== Data ==
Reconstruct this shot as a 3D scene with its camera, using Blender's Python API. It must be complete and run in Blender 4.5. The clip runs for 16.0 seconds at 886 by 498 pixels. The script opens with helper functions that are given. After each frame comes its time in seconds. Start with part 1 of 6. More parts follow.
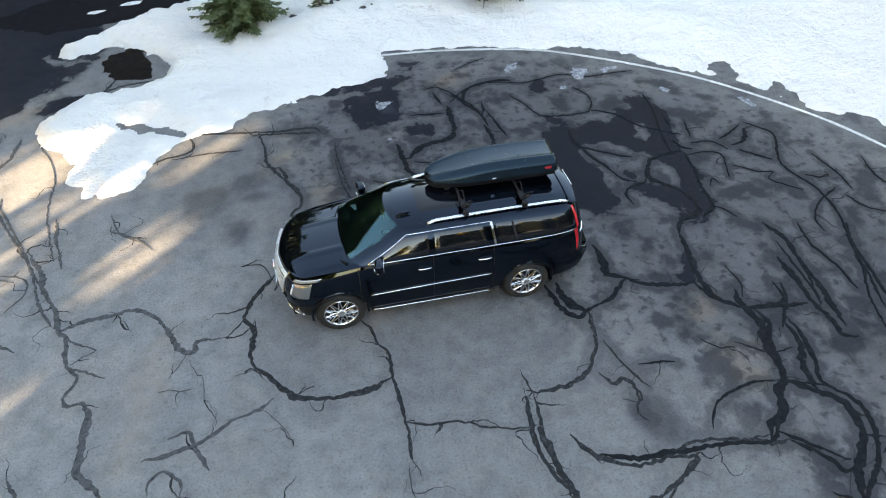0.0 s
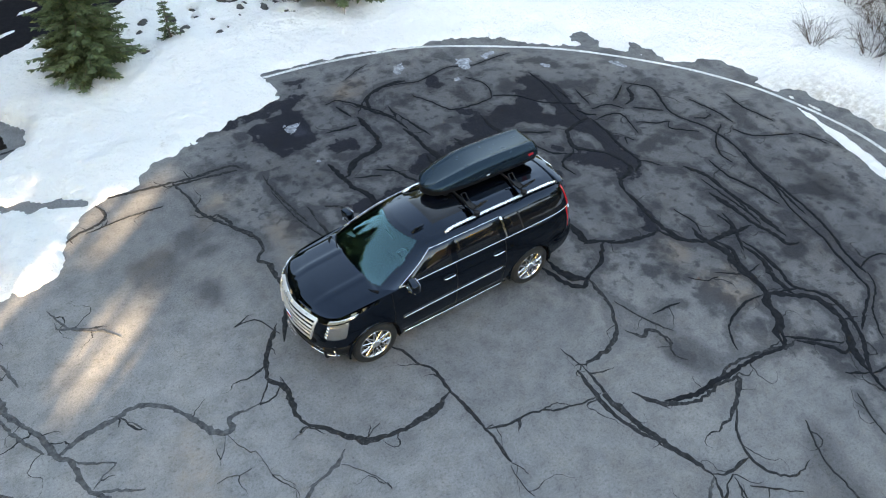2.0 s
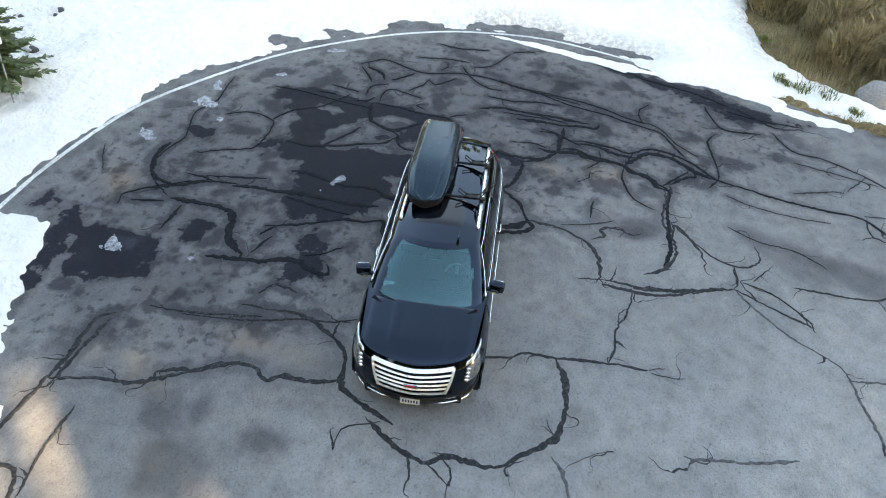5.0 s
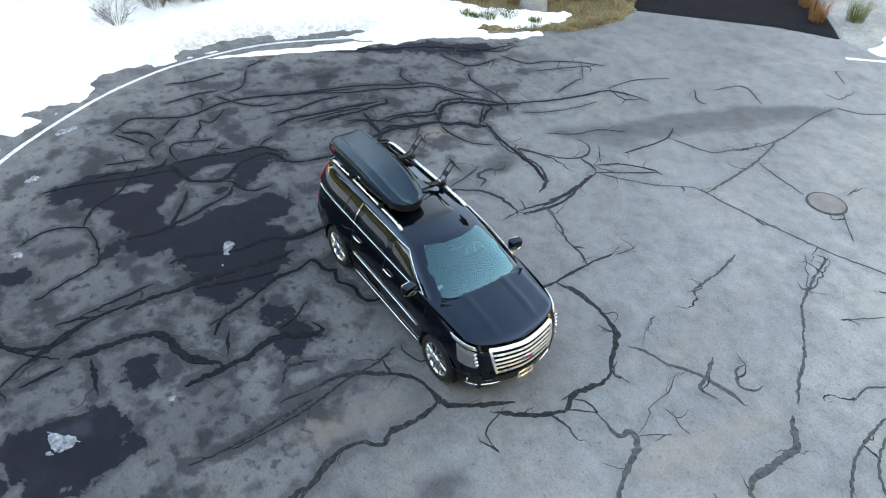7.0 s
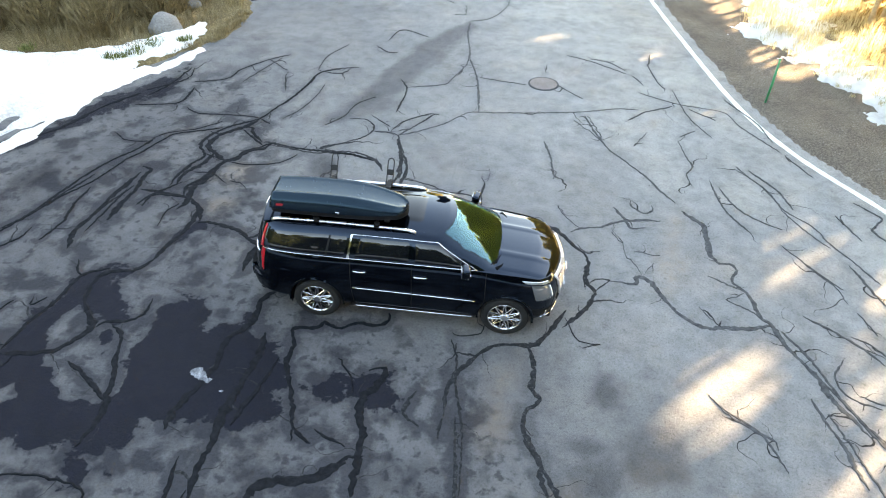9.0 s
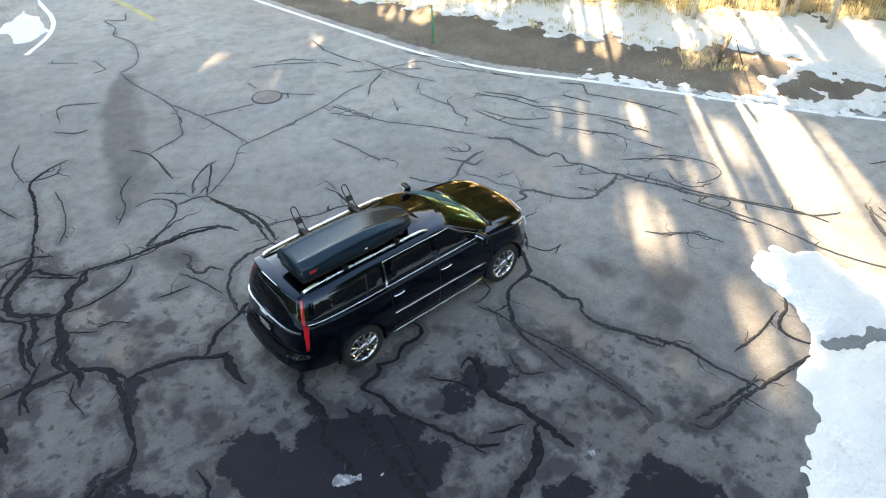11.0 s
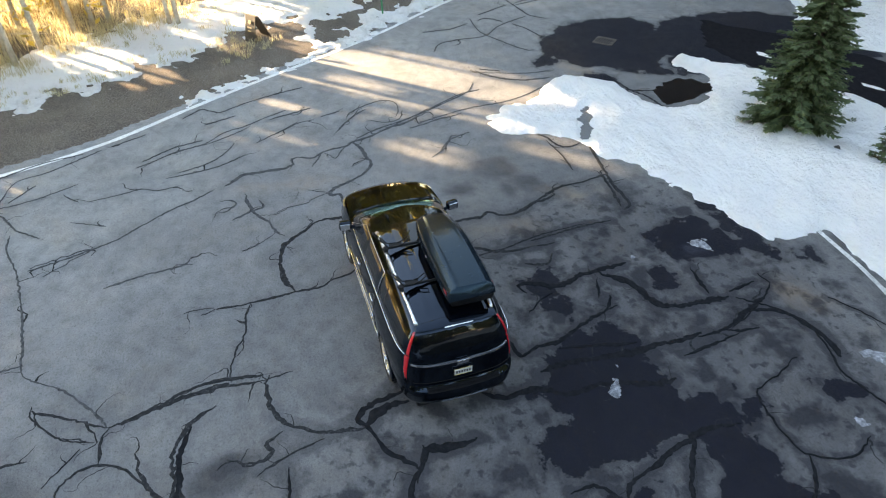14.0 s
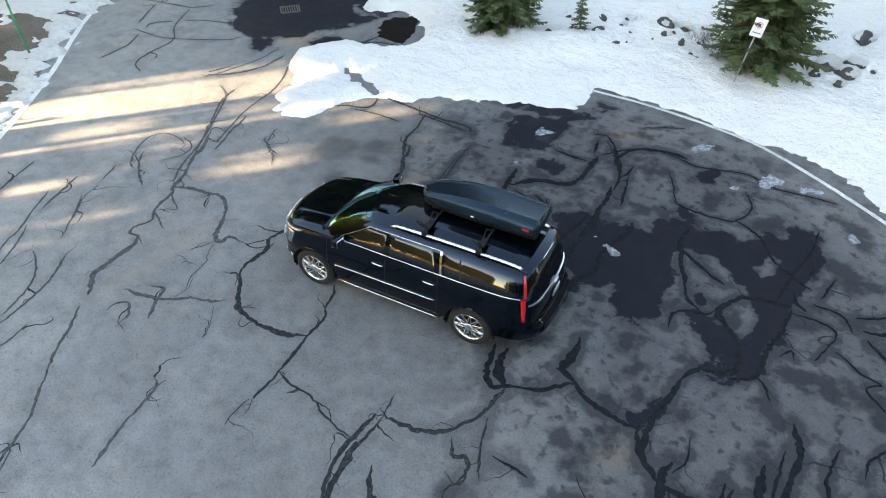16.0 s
===
Reproduce the whole listing word for word, setting aside any pictures.

__Complete answer__
Reconstruct this shot as a 3D scene with its camera, using Blender's Python API. It must be complete and run in Blender 4.5. The clip runs for 16.0 seconds at 886 by 498 pixels. The script opens with helper functions that are given. After each frame comes its time in seconds. Start with part 1 of 6. More parts follow.
0.0 s
2.0 s
5.0 s
7.0 s
9.0 s
11.0 s
14.0 s
16.0 s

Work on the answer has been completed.